News2023.03.22 12:45

Ukrainians in Lithuania cannot pray in Church led by war supporter, says Seimas speaker

updated
Jūratė Skėrytė, BNS 2023.03.22 12:45

Ukrainians who have fled the war to Lithuania cannot pray in the Church led by the pro-war Patriarch Kirill, Speaker of the Seimas Viktorija Čmilytė-Nielsen has said.

On Wednesday, she thanked Patriarch Bartholomew I of Constantinople, who is visiting Lithuania, for backing and reinstating five Lithuanian Orthodox priests who disagreed with the Moscow patriarch’s stance.

“I would like to take this opportunity to thank His Holiness and the Ecumenical Patriarchate for upholding the appeal of the five priests defrocked by the Moscow Patriarchate, reinstating them and welcoming them into the mother Church and allowing them to celebrate the Eucharist again. I see this step as historical justice restored,” Čmilytė-Nielsen told a conference on intercultural and religious dialogue at the Seimas on Wednesday.

In her words, this decision gives hope not only to the mentioned priests but also to the faithful, especially because the Orthodox community in Lithuania has grown with the arrival of over 70,000 Ukrainians.

“They cannot pray in the Church led by Kirill, who supports the war in Ukraine,” the Seimas speaker said. “The Orthodox community in Lithuania is also growing because of Belarusians who have fled repressions, and also Russians who have taken refuge in Vilnius to escape the Kremlin’s repressions.”

“We must ensure that Lithuanian Orthodox Christians of all nationalities have the opportunity to practice their faith without conflict with their conscience,” she stressed.

Čmilytė-Nielsen noted that Orthodox Christians living in Lithuania considered Constantinople to be their mother Church from the XIII century until 1686.

“It was part of the Metropolis of Kyiv that was subordinate to the Ecumenical Patriarch. And only later, as Russia’s power expanded and grew, did it become subordinate to the Moscow Patriarchate,” she said.

The visit of Bartholomew I follows his patriarchate’s decision to reinstate the five Lithuanian Orthodox priests defrocked by Metropolitan Innokentiy of the Lithuanian Orthodox Church, who is subordinate to the Patriarchate of Moscow.

The priests criticised the Orthodox Church in Lithuania for its failure to distance itself from Moscow Patriarch Kirill, who supports the war in Ukraine.

The Archdiocese of Lithuanian Orthodox Christians says it does not recognise the patriarch of Constantinople’s decision to reinstate the five priests.

The five priests hope that the Patriarchate of Constantinople will soon establish a permanent ecclesiastical structure under its authority in Lithuania. However, no decision has yet been taken on this issue.

For its part, the Lithuanian Orthodox Church seeks greater autonomy and says it has gotten closer to becoming an independent Church as the Holy Synod of the Moscow Patriarchate has referred its request to the Council of Bishops for consideration.

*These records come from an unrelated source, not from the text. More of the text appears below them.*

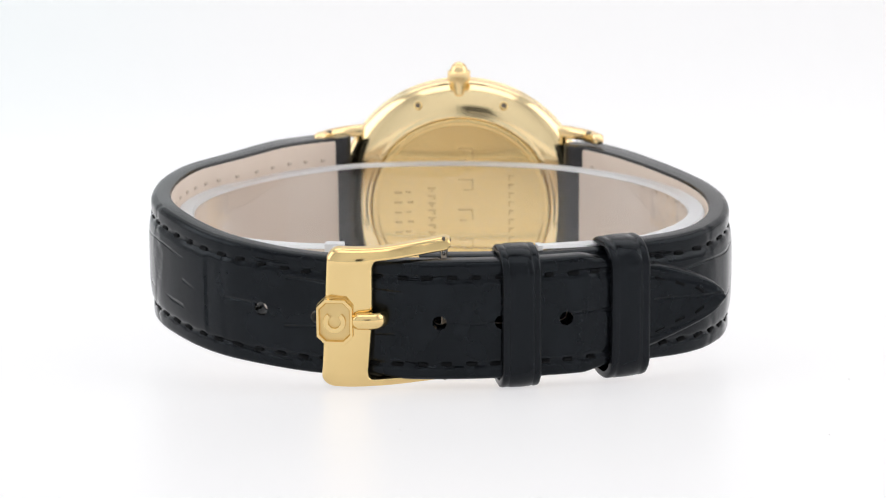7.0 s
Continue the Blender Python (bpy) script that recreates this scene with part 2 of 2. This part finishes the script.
def case():
    # convex back: a cone that rounds over into the upright band
    dome = []
    for k in range(19):
        f = k / 18
        cone = (12.55 + 3.85 * f, 27.98 + 2.1 * f)
        oval = (12.55 + 3.85 * math.sin(f * math.pi / 2), 30.08 - 2.1 * math.cos(f * math.pi / 2))
        dome.append((0.45 * cone[0] + 0.55 * oval[0], 0.45 * cone[1] + 0.55 * oval[1]))
    prof = [(11.95, 28.2), (12.0, 27.98), (12.12, 27.88), (12.4, 27.9)] + dome + [(16.46, 30.3), (16.48, 30.7), (16.48, 31.3), (16.42, 31.37), (11.95, 31.4), (11.95, 28.2)]
    case_part("case", revolve(prof, (CX, CZ), 192), GOLD_CASE, watch, "polished gold case band", 30)
    prof = [(16.3, 31.4), (16.46, 31.44), (16.56, 31.55), (16.6, 31.75), (16.58, 32.05), (16.46, 32.4), (16.22, 32.72), (15.98, 32.92), (15.9, 32.95), (15.86, 33.02), (15.6, 33.2), (15.2, 33.42), (14.8, 33.58), (14.45, 33.67), (14.2, 33.68), (14.04, 33.62), (13.97, 33.5), (13.95, 33.0), (13.95, 31.4), (16.3, 31.4)]
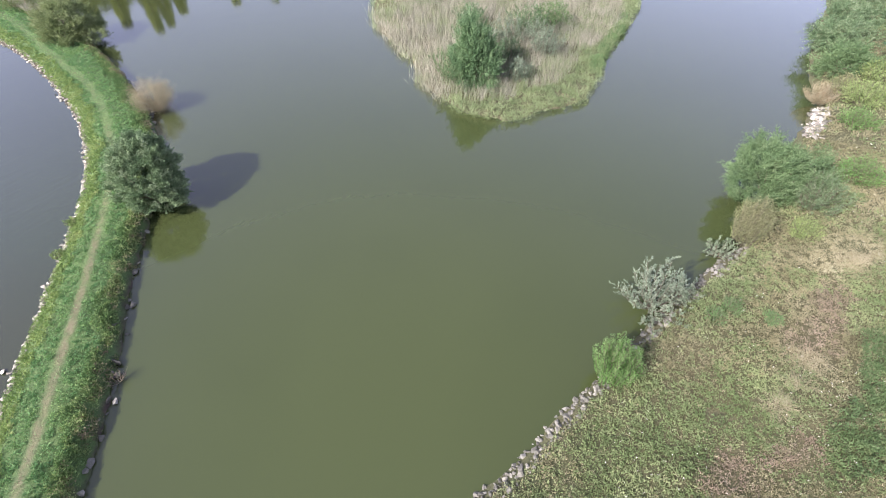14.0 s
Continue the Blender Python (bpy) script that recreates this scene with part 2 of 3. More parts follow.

Orthodox Christians in Lithuania are considered one of nine traditional religious communities.

Responsibility of Russian Church

According to Patriarch Bartholomew I of Constantinople, the Russian Church shares responsibility for war crimes in Ukraine.

“The Church and the state leadership in Russia cooperated in the crime of aggression and shared the responsibility for the resulting crimes, such as the shocking abduction of Ukrainian children,” the patriarch told a conference on intercultural and religious dialogue at the Seimas on Wednesday.

“They have provoked enormous suffering not only to Ukrainian people but also to the Russians who count more than 100,000 casualties and responsibility for terrible atrocities,” he added.

According to the patriarch, the government in Russia has been trying to instrumentalise religion and use it for their own ends since the Tsarist times, and this is still being done now with the Kremlin regime promoting the “Russian world” ideology.

“Of special importance in this respect is the pan-Slavism, the ideology according to which all Slavs will be united under Moscow’s leadership. This 19th-century deeply racist ideology found its religious expression in ethnophyletism condemned as heresy by Constantinople in 1872,” Bartholomew I said.

According to the patriarch, recent decades have shown that hopes that economic globalisation will unite people on a cultural and spiritual basis and lead to world peace have not come true. Religion has become marginalised and used for geopolitical and political goals.

Ukraine will need not only major physical but also spiritual post-war reconstruction, he stressed.